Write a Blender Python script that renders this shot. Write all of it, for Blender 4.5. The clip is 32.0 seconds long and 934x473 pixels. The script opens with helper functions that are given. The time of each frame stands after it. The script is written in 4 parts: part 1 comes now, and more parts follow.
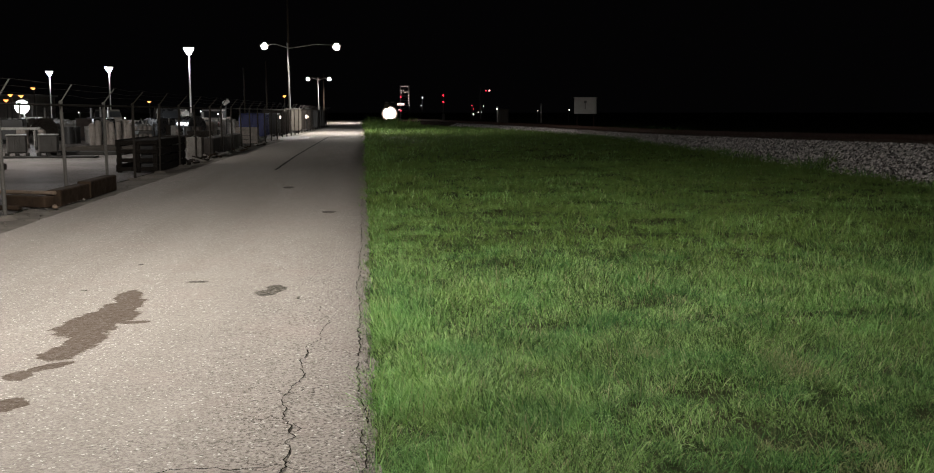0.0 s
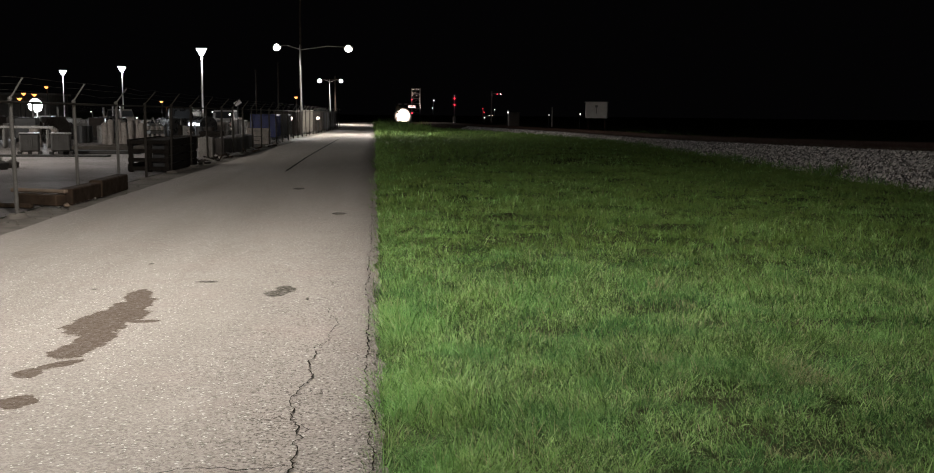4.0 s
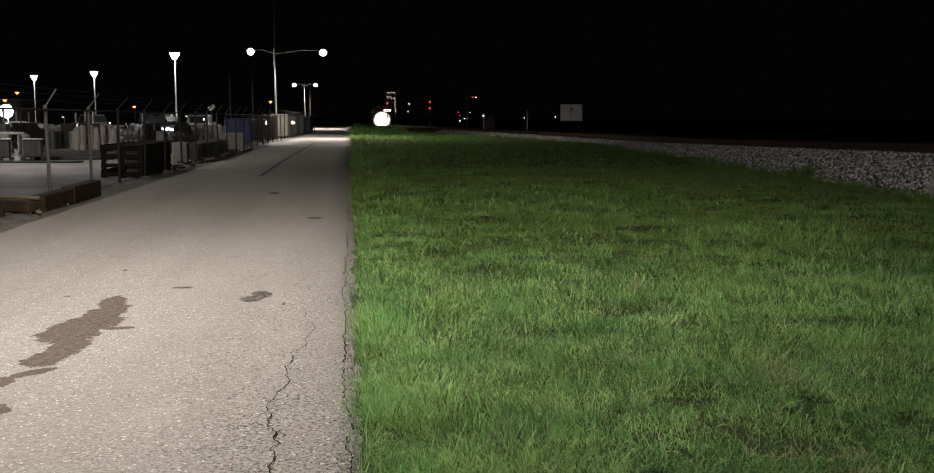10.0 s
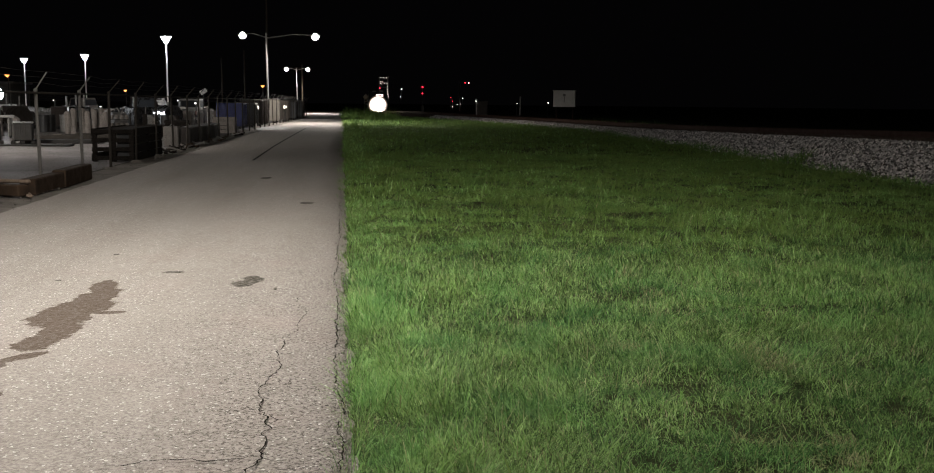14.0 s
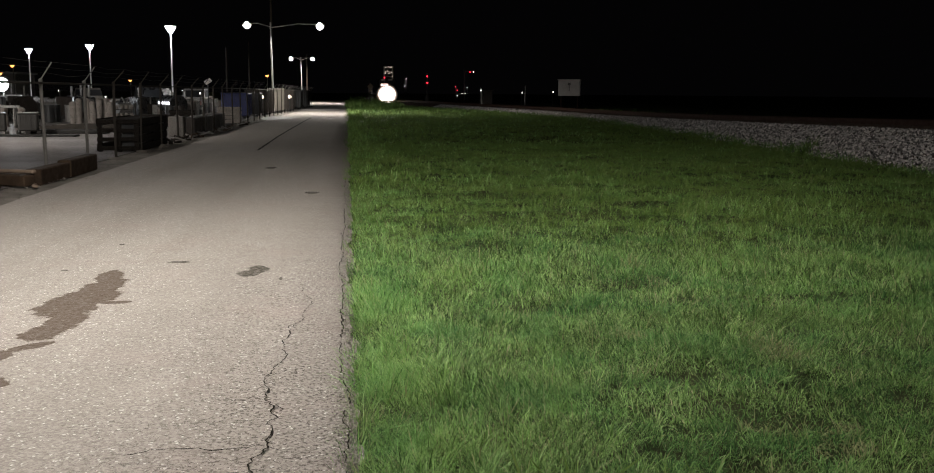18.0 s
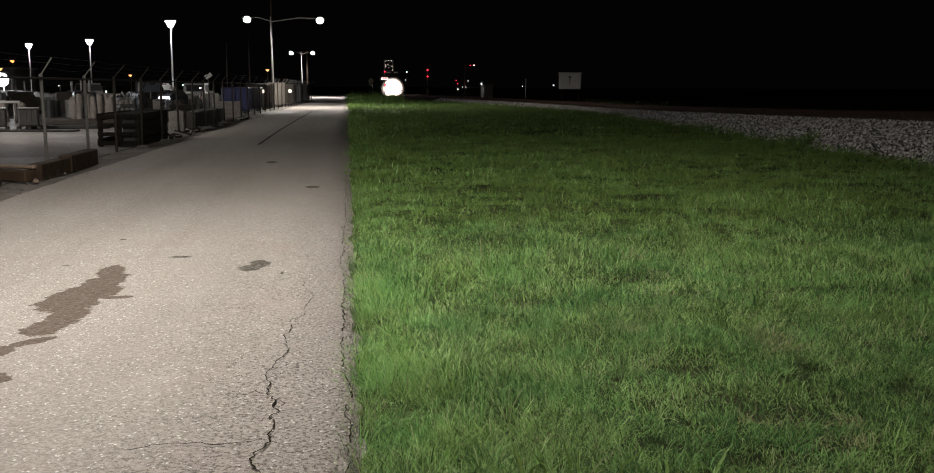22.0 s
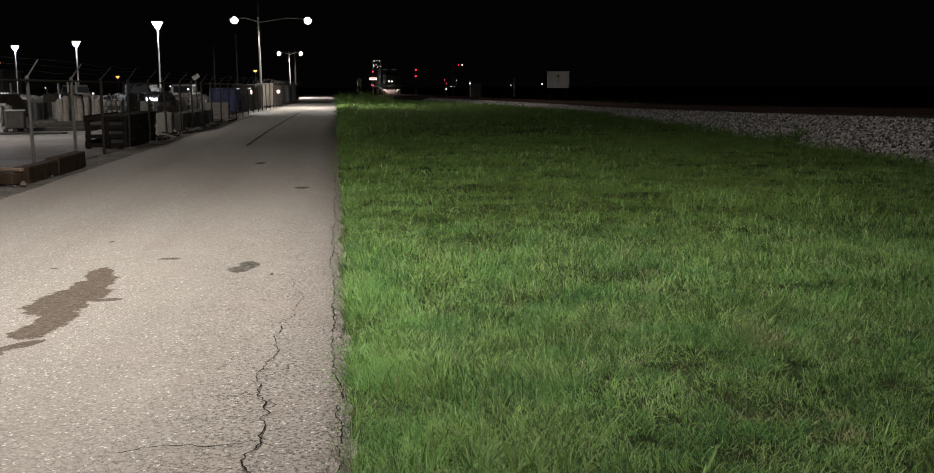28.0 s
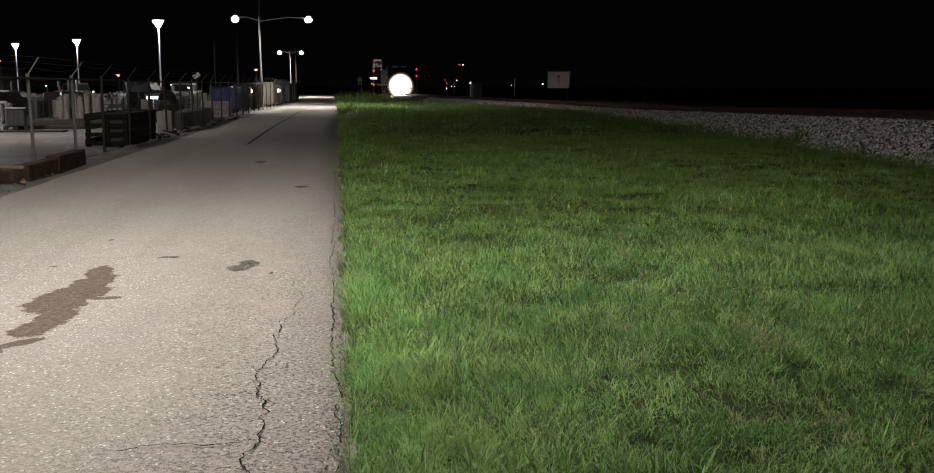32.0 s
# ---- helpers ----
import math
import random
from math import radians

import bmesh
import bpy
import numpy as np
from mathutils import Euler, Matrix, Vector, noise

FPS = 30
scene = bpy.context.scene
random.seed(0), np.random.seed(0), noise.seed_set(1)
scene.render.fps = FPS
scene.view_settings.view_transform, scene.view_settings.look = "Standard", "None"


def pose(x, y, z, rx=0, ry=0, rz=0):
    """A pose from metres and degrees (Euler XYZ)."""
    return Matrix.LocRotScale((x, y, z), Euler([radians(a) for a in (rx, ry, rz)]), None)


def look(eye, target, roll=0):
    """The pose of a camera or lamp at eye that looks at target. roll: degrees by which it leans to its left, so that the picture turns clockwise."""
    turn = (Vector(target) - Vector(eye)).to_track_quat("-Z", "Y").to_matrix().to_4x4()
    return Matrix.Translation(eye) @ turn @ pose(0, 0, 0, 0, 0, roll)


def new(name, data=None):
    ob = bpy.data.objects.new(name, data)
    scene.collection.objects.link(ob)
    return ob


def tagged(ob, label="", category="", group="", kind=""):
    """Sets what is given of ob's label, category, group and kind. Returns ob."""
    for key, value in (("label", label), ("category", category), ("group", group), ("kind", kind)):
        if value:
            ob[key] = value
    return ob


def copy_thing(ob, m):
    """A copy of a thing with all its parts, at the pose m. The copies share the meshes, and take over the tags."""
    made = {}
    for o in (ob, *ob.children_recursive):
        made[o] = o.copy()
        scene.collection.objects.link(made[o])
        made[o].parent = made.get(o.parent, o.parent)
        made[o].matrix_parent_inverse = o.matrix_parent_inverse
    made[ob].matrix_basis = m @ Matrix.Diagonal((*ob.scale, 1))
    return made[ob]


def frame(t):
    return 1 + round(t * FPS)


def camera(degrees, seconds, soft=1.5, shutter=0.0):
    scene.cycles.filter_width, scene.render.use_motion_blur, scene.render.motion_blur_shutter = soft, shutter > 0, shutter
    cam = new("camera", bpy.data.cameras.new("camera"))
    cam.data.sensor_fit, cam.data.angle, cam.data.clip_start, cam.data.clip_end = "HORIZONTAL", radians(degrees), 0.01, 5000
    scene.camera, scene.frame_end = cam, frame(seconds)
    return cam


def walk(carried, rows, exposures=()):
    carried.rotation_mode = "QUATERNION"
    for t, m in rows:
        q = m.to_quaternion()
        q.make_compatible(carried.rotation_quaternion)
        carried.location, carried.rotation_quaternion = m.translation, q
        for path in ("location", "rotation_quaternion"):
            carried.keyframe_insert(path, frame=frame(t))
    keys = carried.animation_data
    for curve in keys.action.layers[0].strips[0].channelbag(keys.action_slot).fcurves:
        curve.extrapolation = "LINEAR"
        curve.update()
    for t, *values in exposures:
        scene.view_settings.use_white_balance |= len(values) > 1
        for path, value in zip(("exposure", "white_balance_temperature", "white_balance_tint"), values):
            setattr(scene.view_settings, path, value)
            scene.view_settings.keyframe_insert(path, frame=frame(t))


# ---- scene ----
cam = camera(51.0, 32.0, soft=1.0)
EYE_HEIGHT = 1.69


def aim(down, right, lean):
    """The held camera: degrees down from level, right of the road's direction, and its lean."""
    return pose(0, 0, EYE_HEIGHT, 90 - down, 0, -right) @ pose(0, 0, 0, 0, 0, lean)


walk(cam, [(t, aim(a, b, c)) for t, a, b, c in (
    (0, 7.28, 5.93, 0.00), (0.5, 7.14, 6.03, -0.01), (1, 6.99, 5.76, -0.06), (1.5, 7.14, 4.98, -0.20), (2, 7.44, 4.48, -0.09), (2.5, 7.69, 4.40, 0.16),
    (3, 7.52, 4.74, 0.26), (3.5, 7.08, 5.14, 0.44), (5.5, 7.32, 5.55, 0.70), (6, 7.36, 5.64, 0.59), (6.5, 7.36, 5.82, 0.57), (7, 7.32, 5.79, 0.57),
    (7.5, 7.11, 5.64, 0.03), (8, 6.50, 5.84, -0.04), (8.5, 6.46, 6.41, 0.23), (9, 6.67, 6.66, 0.26), (9.5, 6.81, 6.69, 0.23), (10, 6.90, 6.75, 0.28),
    (10.5, 6.91, 6.77, 0.49), (11, 7.01, 6.75, 0.48), (11.5, 7.06, 6.85, 0.48), (12, 7.16, 6.93, 0.37), (12.5, 7.36, 7.14, 0.44), (13, 7.52, 7.25, 0.59),
    (13.5, 7.66, 7.27, 0.59), (14, 7.73, 7.22, 0.59), (14.5, 7.75, 7.04, 0.60), (16.5, 8.02, 7.16, 0.71), (17, 7.97, 7.08, 0.57), (17.5, 8.10, 7.04, 0.42),
    (18, 8.35, 6.93, 0.45), (18.5, 8.48, 6.88, 0.49), (19, 8.47, 6.87, 0.50), (19.5, 8.51, 6.90, 0.37), (20, 8.66, 6.94, 0.22), (20.5, 8.71, 6.98, 0.17),
    (21, 8.68, 6.95, 0.21), (21.5, 8.70, 6.96, 0.26), (22, 8.72, 6.87, 0.23), (22.5, 8.73, 6.82, 0.25), (23, 8.75, 6.87, 0.10), (23.5, 8.79, 6.92, -0.03),
    (24, 8.87, 6.97, 0.04), (24.5, 8.93, 6.99, -0.03), (25, 8.99, 7.08, -0.09), (25.5, 9.32, 7.10, -0.07), (27.5, 9.06, 7.17, 0.02), (28, 8.75, 7.48, -0.14),
    (28.5, 8.25, 7.86, -0.33), (29, 8.09, 8.04, -0.39), (29.5, 8.41, 7.94, -0.25), (30, 8.77, 7.81, 0.06), (30.5, 8.97, 7.60, 0.23), (31, 8.93, 7.50, 0.32),
    (31.5, 8.84, 7.46, 0.23), (32, 8.76, 7.49, 0.12),
)])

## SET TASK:
Of the lines in this listing, how many contain "roll"? Reply with the number and nothing more.

## TASK OUTPUT:
3